- Episode no.: Season 3 Episode 2
- Directed by: Cliff Bole
- Written by: Melinda M. Snodgrass
- Cinematography by: Marvin Rush
- Production code: 149
- Original air date: October 2, 1989

Guest appearances
- Eileen Seeley as Ard'rian McKenzie; Mark L. Taylor as Haritath; Richard Allen as Kentor; Colm Meaney as Miles O'Brien; Mart McChesney as Sheliak; Christopher Collins as Sheliak (voice); Grainger Hines as Gosheven (uncredited, voice redubbed);

Episode chronology
| ← Previous "Evolution" | Next → "The Survivors" |
- Star Trek: The Next Generation season 3

= The Ensigns of Command =

"The Ensigns of Command" is the second episode of the third season of the syndicated American science fiction television series Star Trek: The Next Generation, the 50th episode overall, first broadcast on October 2, 1989.

Set in the 24th century, the series follows the adventures of the Starfleet crew of the Federation starship Enterprise-D. In this episode, Lieutenant Commander Data (Brent Spiner) must convince a reluctant colony of more than 15,000 to prepare for immediate evacuation while Captain Picard (Patrick Stewart) attempts to negotiate a three-week reprieve from aliens intent on colonizing the planet themselves in four days and wiping out any humans found there.

== Plot ==

The Enterprise, under the command of Captain Jean-Luc Picard (Patrick Stewart), receives a message from the Sheliak, a reclusive alien race: Remove the humans on their planet Tau Cygni V within three days, or the Sheliak will exterminate them.

Picard sends Lt. Cmdr. Data (Brent Spiner), an android, to the planet to coordinate the evacuation, but the colony's leader Gosheven (Grainger Hines) refuses. He argues the colonists have worked too hard to establish the colony and would rather fight the Sheliak than leave. Another colonist, Ard’rian McKenzie, tries to help Data persuade the colonists to evacuate. At one point, she kisses him, telling him that he seemed like he needed it. Data makes several attempts via rhetoric and political maneuvering to persuade the colonists to evacuate, but he wins over only a few. Gosheven uses the colony's aqueduct as proof of the colonists' ability to overcome adversity. As a show of force, Data destroys the aqueduct with a phaser and informs the colonists the Sheliak are even more powerful, capable of destroying them from orbit, and the colonists would die never seeing their killers. Gosheven reluctantly agrees to the evacuation. Data tells him that the aqueduct is "just a thing", and that "things can be replaced, but lives cannot."

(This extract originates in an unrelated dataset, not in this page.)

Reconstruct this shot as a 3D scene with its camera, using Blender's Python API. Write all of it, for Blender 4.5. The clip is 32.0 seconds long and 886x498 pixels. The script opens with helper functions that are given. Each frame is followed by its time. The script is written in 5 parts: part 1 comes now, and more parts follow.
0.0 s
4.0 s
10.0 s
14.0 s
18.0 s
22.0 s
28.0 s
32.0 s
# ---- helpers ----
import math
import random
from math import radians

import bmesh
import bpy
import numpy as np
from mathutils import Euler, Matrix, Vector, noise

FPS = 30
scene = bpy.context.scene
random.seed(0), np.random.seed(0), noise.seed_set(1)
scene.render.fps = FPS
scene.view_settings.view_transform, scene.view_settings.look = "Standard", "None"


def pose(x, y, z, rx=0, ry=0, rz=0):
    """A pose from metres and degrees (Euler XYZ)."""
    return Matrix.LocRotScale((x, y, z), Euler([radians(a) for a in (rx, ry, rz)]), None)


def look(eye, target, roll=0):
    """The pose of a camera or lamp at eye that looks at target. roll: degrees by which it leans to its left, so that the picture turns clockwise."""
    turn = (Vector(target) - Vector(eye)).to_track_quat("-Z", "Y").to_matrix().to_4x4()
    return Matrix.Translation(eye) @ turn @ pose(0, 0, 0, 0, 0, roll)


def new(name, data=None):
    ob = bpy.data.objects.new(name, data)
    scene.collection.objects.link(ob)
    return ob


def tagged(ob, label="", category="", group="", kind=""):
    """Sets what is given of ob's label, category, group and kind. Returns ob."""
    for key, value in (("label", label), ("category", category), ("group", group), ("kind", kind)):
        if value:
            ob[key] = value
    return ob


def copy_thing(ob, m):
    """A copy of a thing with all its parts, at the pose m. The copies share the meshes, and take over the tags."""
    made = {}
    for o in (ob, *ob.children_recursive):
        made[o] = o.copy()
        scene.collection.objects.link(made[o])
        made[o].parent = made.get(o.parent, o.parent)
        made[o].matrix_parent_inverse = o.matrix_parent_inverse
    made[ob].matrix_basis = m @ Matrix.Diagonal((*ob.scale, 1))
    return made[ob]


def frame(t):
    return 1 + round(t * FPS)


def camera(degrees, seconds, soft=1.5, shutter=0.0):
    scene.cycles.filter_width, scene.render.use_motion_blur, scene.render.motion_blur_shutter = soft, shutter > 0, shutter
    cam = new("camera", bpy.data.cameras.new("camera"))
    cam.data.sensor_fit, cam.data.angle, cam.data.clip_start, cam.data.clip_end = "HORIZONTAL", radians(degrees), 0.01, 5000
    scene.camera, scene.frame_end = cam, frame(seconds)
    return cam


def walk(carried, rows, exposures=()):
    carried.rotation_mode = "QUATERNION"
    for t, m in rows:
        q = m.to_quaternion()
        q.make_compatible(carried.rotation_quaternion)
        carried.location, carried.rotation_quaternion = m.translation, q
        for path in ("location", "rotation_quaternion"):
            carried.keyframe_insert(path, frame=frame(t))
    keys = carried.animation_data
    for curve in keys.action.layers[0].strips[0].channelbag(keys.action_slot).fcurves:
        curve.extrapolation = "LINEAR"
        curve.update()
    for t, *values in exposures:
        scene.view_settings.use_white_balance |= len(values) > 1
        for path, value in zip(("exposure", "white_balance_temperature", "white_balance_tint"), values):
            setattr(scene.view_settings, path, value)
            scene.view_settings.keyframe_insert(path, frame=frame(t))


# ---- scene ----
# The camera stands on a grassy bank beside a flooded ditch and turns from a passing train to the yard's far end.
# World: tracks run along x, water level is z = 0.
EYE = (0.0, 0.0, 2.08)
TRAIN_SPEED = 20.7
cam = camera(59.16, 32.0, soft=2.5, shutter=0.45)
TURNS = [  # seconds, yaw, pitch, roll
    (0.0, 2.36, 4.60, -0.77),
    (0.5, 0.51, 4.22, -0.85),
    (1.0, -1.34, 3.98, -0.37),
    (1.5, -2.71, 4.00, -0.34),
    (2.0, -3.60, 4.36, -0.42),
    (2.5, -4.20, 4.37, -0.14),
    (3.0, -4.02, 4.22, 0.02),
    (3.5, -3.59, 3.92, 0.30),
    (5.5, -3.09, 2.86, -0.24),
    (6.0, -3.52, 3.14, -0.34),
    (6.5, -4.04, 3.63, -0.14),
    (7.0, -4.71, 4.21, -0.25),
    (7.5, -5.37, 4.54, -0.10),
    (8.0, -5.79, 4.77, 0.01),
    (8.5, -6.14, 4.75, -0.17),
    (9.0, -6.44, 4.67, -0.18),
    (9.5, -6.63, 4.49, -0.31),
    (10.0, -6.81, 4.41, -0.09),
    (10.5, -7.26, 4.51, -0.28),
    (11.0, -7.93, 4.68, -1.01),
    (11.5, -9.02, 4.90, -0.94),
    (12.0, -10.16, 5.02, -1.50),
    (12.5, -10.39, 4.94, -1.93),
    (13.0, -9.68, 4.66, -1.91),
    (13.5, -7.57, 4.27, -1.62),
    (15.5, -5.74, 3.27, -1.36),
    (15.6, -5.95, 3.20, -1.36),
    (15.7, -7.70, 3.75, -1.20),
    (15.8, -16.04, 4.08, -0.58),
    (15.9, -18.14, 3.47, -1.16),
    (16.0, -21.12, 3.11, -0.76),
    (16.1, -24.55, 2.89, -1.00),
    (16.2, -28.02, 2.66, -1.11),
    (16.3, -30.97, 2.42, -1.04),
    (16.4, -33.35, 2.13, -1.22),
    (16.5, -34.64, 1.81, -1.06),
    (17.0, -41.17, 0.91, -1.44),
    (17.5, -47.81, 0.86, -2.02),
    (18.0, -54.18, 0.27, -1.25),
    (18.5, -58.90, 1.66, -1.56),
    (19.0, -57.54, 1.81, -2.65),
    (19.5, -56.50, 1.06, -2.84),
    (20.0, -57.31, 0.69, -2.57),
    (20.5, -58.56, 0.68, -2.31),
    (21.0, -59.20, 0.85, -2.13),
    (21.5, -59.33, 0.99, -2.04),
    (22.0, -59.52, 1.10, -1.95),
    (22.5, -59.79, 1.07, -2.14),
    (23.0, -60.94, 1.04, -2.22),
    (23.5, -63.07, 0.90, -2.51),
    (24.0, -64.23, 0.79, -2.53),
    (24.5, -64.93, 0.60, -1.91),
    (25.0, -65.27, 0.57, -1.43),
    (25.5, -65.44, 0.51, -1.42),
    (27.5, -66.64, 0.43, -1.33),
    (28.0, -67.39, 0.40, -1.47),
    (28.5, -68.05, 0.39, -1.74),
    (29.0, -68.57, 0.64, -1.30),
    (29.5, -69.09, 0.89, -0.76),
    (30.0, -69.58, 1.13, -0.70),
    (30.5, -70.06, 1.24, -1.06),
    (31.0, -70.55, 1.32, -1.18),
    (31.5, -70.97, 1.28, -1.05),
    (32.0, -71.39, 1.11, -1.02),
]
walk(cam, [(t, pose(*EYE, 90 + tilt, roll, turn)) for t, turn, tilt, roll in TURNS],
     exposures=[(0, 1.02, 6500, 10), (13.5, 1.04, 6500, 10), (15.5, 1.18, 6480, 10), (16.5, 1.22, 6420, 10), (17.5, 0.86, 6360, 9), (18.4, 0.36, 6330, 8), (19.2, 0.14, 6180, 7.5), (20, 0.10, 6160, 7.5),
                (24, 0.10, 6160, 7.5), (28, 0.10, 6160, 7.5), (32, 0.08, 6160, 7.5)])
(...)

Due to radiation rendering the transporters useless, it will take three weeks to evacuate the planet, but the Sheliak insist on their time limit of three days. In response, Picard exploits a loophole in the treaty between the Sheliak and the Federation: he demands the dispute be resolved by third-party arbitrators, who will not be available for six months. Outmaneuvered, the Sheliak agree to allow three weeks. As Data prepares to return to the Enterprise, Ard'rian comes to say goodbye, confessing that she will miss him, to which Data responds by kissing her, telling her that she appeared to need it. She concludes that he saw she was unhappy, and did what he concluded would make her feel better; Data agrees and returns to the Enterprise.

Aboard the Enterprise, Picard comments on Data's fusion of two very different musicians' styles in a musical performance, as well as his creative approach to convincing the colonists. Data concedes that he has become more creative.

== Reception ==
The A.V. Club gave it B+.
Tor.com gave it 7 out of 10.

== Releases ==
The episode was released with Star Trek: The Next Generation season three DVD box set, released in the United States on July 2, 2002. This had 26 episodes of Season 3 on seven discs, with a Dolby Digital 5.1 audio track. It was released in high-definition Blu-ray in the United States on April 30, 2013.

This was released in Japan on LaserDisc on July 5, 1996, in the half season set Log. 5: Third Season Part.1 by CIC Video. This included episodes from "The Ensigns of Command" (also "Evolution") to "A Matter of Perspective" on 12-inch double sided optical discs. The video was in NTSC format with both English and Japanese audio tracks.